I too have been up front at dead shows ("at the rail") many times where it got intense and way too tight. The funny thing is, in each case, the band would simply start playing every deadhead's favorite game, "Take a Step back". And it would work, individually and collectively to relieve the intensity. Other times, it was the crowd itself that by consensus would diisperse a bit to alleviate crowding.

Other times still, I saw people passing cups of water through the crowd all the way to the front, again to support the rail. So, I'd suggest that crowd behavior at these affairs have evolved since the Beatles and The Who.

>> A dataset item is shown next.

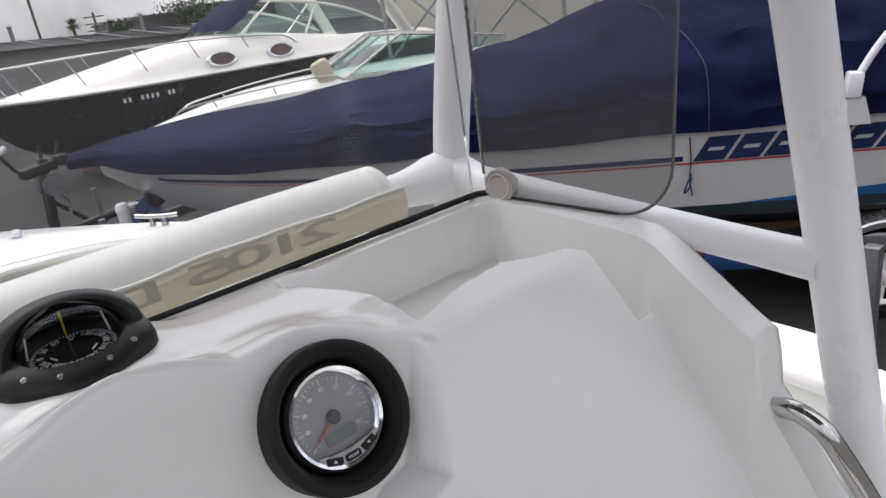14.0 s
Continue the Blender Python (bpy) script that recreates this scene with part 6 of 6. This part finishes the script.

(I wouldn't count on this effect at a Metallica concert though)
posted by Fupped Duck at 2:06 PM on August 29, 2004


shamanic initiations

That's an interesting insight.
posted by stbalbach at 2:25 PM on August 29, 2004


I imagine that 500 years from now when people speak of 20th century music they will be talking about these two bands.
posted by euphorb at 2:38 PM on August 29, 2004


Yes, euphorb, 500 years from now, they'll still be asking, "Why couldn't Yoko Ono have sunk her talons into Jerry Garcia instead of John Lennon?"
posted by Faze at 5:44 PM on August 29, 2004


Your Favorite Band Sucks.® Brought to you by insecure pedants everywhere.
posted by jester69 at 10:50 AM on August 30, 2004


I wonder if "What Is Enlightenment" realizes that their magazine shares the title of an 18th century German pamphlet.
posted by goethean at 11:59 AM on August 31, 2004


Here's an article about the founder of the magazine.
posted by homunculus at 12:58 PM on August 31, 2004


I still look back fondly on my deadhead years (1981-1993) and I am still pissed off at Jerry for not controlling his habit.

Goin' down the road, feelin' bad....
posted by Slagman at 11:39 PM on August 31, 2004


As for the Beatles... eh. Overrated. I overplayed them in high school. When they come on the radio, the only thing I can bear to hear anymore is a George Harrison tune.